I’ve heard about them, but had never seen one in person until today.
Years ago, when Jeeg and I were in college, we would run to the nearby Burger King and grab a bag full of 99 cent Whoppers. The two of us would have sick eating contests where we could see how much we could consume in one sitting. On one occasion, I ate three Whoppers, fries and a shake. So, in that sense, I’ve had the components of a Triple Whopper, but I’ve never actually eaten a Triple Whopper. Eating three Whoppers is different than eating a Triple Whopper. The flame-broiled patties to bun ratio is vastly different and would seem to offer an even more satisfying meal in spite of it actually being less food. (At least, that’s the way it was with the Wendy’s Triple which I have had.)
But eating like that is a thing of the past. Or should be. In the past three years, I’ve slimmed down considerably from where I once was and have plenty more I can and should get rid of. I know it’s not good for me to eat a Triple Whopper so when I visit a Burger King, I don’t even acknowledge that it’s on the menu.

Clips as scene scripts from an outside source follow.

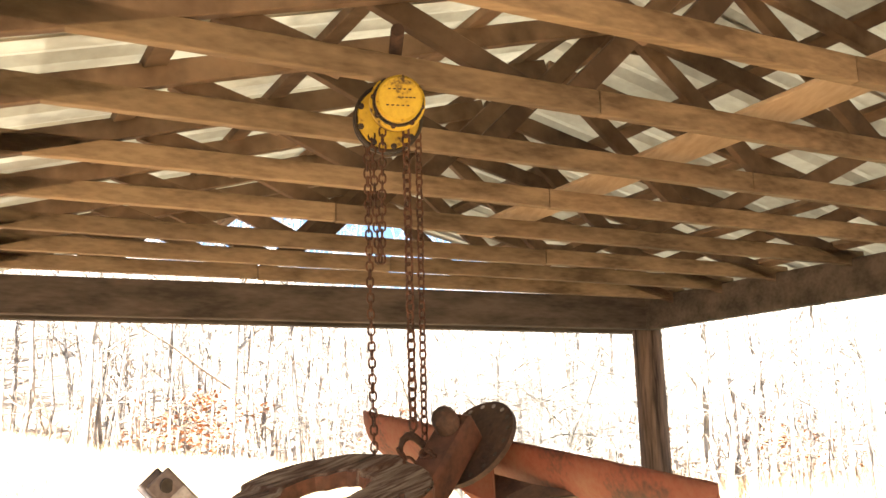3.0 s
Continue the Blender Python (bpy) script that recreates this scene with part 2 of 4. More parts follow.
def ground_material():
    """Trodden ochre earth, brown leaf mould and dry grass, mixed by which cover grows where."""
    m = bpy.data.materials.new("earth_and_mould")
    m.use_nodes = True
    n, ln = m.node_tree.nodes, m.node_tree.links
    b = n["Principled BSDF"]
    b.inputs["Roughness"].default_value = 0.95
    b.inputs["Specular IOR Level"].default_value = 0.2
    tc = n.new("ShaderNodeTexCoord")

    def ramp_noise(scale, stops, detail=6):
        t = n.new("ShaderNodeTexNoise")
        t.inputs["Scale"].default_value, t.inputs["Detail"].default_value = scale, detail
        ln.new(tc.outputs["Object"], t.inputs["Vector"])
        r = n.new("ShaderNodeValToRGB")
        r.color_ramp.elements[0].position, r.color_ramp.elements[1].position = 0.3, 0.72
        r.color_ramp.elements[0].color, r.color_ramp.elements[1].color = (*stops[0], 1), (*stops[1], 1)
        ln.new(t.outputs[0], r.inputs[0])
        return t, r

    t1, dirt = ramp_noise(5, ((0.31, 0.19, 0.092), (0.54, 0.38, 0.205)))
    t2, mould = ramp_noise(26, ((0.13, 0.08, 0.05), (0.40, 0.265, 0.165)))
    t3, grass = ramp_noise(7, ((0.25, 0.185, 0.10), (0.52, 0.40, 0.235)))
    att = n.new("ShaderNodeVertexColor")
    att.layer_name = "cover"
    sep = n.new("ShaderNodeSeparateColor")
    ln.new(att.outputs[0], sep.inputs[0])
    mix1, mix2 = n.new("ShaderNodeMixRGB"), n.new("ShaderNodeMixRGB")
    ln.new(sep.outputs[1], mix1.inputs[0])
    ln.new(mould.outputs[0], mix1.inputs[1])
    ln.new(grass.outputs[0], mix1.inputs[2])
    ln.new(sep.outputs[0], mix2.inputs[0])
    ln.new(mix1.outputs[0], mix2.inputs[1])
    ln.new(dirt.outputs[0], mix2.inputs[2])
    t4, floor = ramp_noise(3, ((0.21, 0.158, 0.115), (0.41, 0.325, 0.245)))
    mix3 = n.new("ShaderNodeMixRGB")
    ln.new(sep.outputs[2], mix3.inputs[0])
    ln.new(mix2.outputs[0], mix3.inputs[1])
    ln.new(floor.outputs[0], mix3.inputs[2])
    ln.new(mix3.outputs[0], b.inputs["Base Color"])
    tf = n.new("ShaderNodeTexNoise")
    tf.inputs["Scale"].default_value, tf.inputs["Detail"].default_value = 22, 9
    ln.new(tc.outputs["Object"], tf.inputs["Vector"])
    bp = n.new("ShaderNodeBump")
    bp.inputs["Strength"].default_value, bp.inputs["Distance"].default_value = 0.45, 0.03
    ln.new(tf.outputs[0], bp.inputs["Height"])
    ln.new(bp.outputs[0], b.inputs["Normal"])
    return m


build_ground()


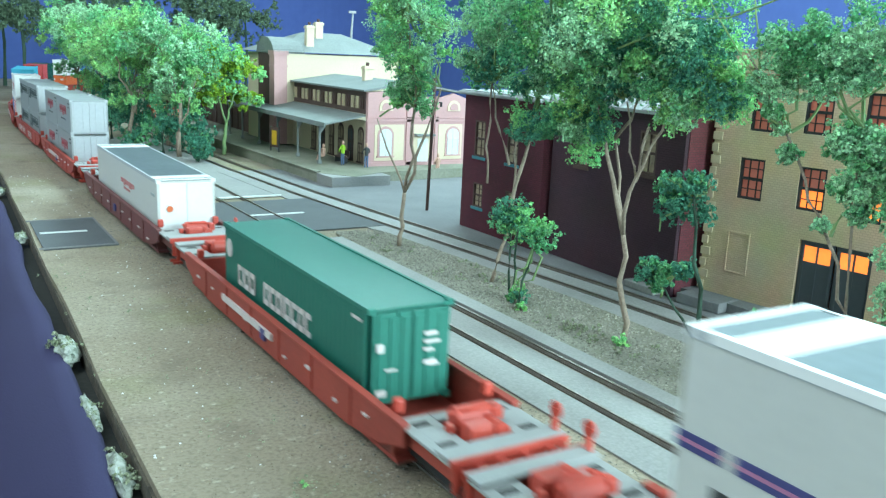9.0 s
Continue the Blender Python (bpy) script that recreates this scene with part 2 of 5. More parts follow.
    "panedim": mat("dim_window_pane", (0.50, 0.15, 0.10), 0.4, (0.42, 0.11, 0.08), 0.7, 70, 300, glow=0.16),
    "panewhite": mat("pale_window_pane", (0.62, 0.70, 0.70), 0.3, (0.5, 0.58, 0.58), 0.7, 90, 300),
    "darkdoor": mat("dark_slate_door", (0.05, 0.06, 0.066), 0.65, (0.04, 0.05, 0.055), 0.7, 60, 500),
    "bark": mat("pale_twig_bark", (0.37, 0.29, 0.22), 0.9, (0.20, 0.15, 0.11), 0.9, 200, 1200, 0.8, 0.0006),
    "barkdark": mat("dark_green_stem", (0.035, 0.075, 0.05), 0.9, (0.025, 0.05, 0.03), 0.9, 200, 1200, 0.6),
    "twig": mat("green_twig", (0.16, 0.28, 0.13), 0.85, (0.22, 0.30, 0.10), 0.8, 200, 1200),
    "leaf": mat("green_foam_leaf", (0.11, 0.42, 0.215), 0.8, (0.24, 0.48, 0.20), 0.9, 45, 700, 0, random=0.45, island=True, thin=0.22),
    "leafbright": mat("bright_green_leaf", (0.19, 0.60, 0.27), 0.8, (0.42, 0.63, 0.21), 0.9, 40, 700, 0, random=0.4, island=True, thin=0.22),
    "leafyellow": mat("yellow_green_leaf", (0.36, 0.50, 0.04), 0.8, (0.20, 0.42, 0.05), 0.9, 60, 700, 0, random=0.4, island=True, thin=0.22),
    "leafgrey": mat("grey_green_leaf", (0.31, 0.62, 0.39), 0.85, (0.45, 0.67, 0.38), 0.9, 50, 700, 0, random=0.45, island=True, thin=0.22),
    "leafdark": mat("deep_green_leaf", (0.06, 0.255, 0.175), 0.85, (0.11, 0.31, 0.18), 0.9, 50, 700, 0, random=0.45, island=True, thin=0.22),
    "leaffar": mat("shadowy_far_leaf", (0.12, 0.19, 0.12), 0.9, (0.16, 0.24, 0.14), 0.9, 30, 700, 0, random=0.4, island=True, thin=0.22),
    "skin": mat("painted_skin", (0.55, 0.33, 0.25), 0.7),
    "lime": mat("lime_cloth", (0.30, 0.55, 0.03), 0.7),
    "jeans": mat("blue_cloth", (0.10, 0.15, 0.25), 0.8),
}


# ---- mesh helpers ----
def add_box(bm, x0, x1, y0, y1, z0, z1, bevel=0.0):
    vs = [bm.verts.new(p) for p in ((x0, y0, z0), (x1, y0, z0), (x1, y1, z0), (x0, y1, z0),
                                    (x0, y0, z1), (x1, y0, z1), (x1, y1, z1), (x0, y1, z1))]
    fs = [bm.faces.new([vs[i] for i in q]) for q in ((3, 2, 1, 0), (4, 5, 6, 7), (0, 1, 5, 4), (1, 2, 6, 5), (2, 3, 7, 6), (3, 0, 4, 7))]
    if bevel:
        es = list({e for f in fs for e in f.edges})
        bmesh.ops.bevel(bm, geom=es, offset=bevel, segments=2, affect="EDGES", profile=0.5)
    return bm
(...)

I put that out of my mind.
That said, if I’m in the same room with a Triple Whopper, it’s hard not to think about eating one. Even if I shouldn’t eat a Triple Whopper, does that mean I can’t appreciate the beauty of one? I don’t know. I guess it’s about willpower, not taking things too far and stuff like that. When my coworker Shannon mistakenly ordered* a Triple Whopper today and brought it to the office, I had to save this rare (er…well, actually flame-broiled) moment for posterity.
* Shannon said I could post these photos as long as I was clear in saying that she did not actually eat this Triple Whopper. When visiting Burger King today, she was distracted by the transvestite working behind the counter who took her order. Flustered by his (I guess?) admiration of the boots she was wearing, Shannon quickly looked up and ordered a “Number three.” Unfortunately, she did not look at the menu close enough and ordered a Triple Whopper meal instead of the Whopper, Jr. meal.
Distracted by Shannon’s boots, the worker did not bat an eyelash (and it is my understanding he had some pretty ones to bat) at her order. It was when her order was called that Shannon discovered a “Number three” was in fact the Triple Whopper meal. Realizing that the mistake was hers, she graciously took her meal and came to work. Upon which, she was generous enough to pose with her 3/4 pound burger for some pictures. In the end, she discarded two of the patties and had a regular Whopper. (Yes, discarded. They were offered to me and I turned them down! Willpower, that’s what I’m talking about!)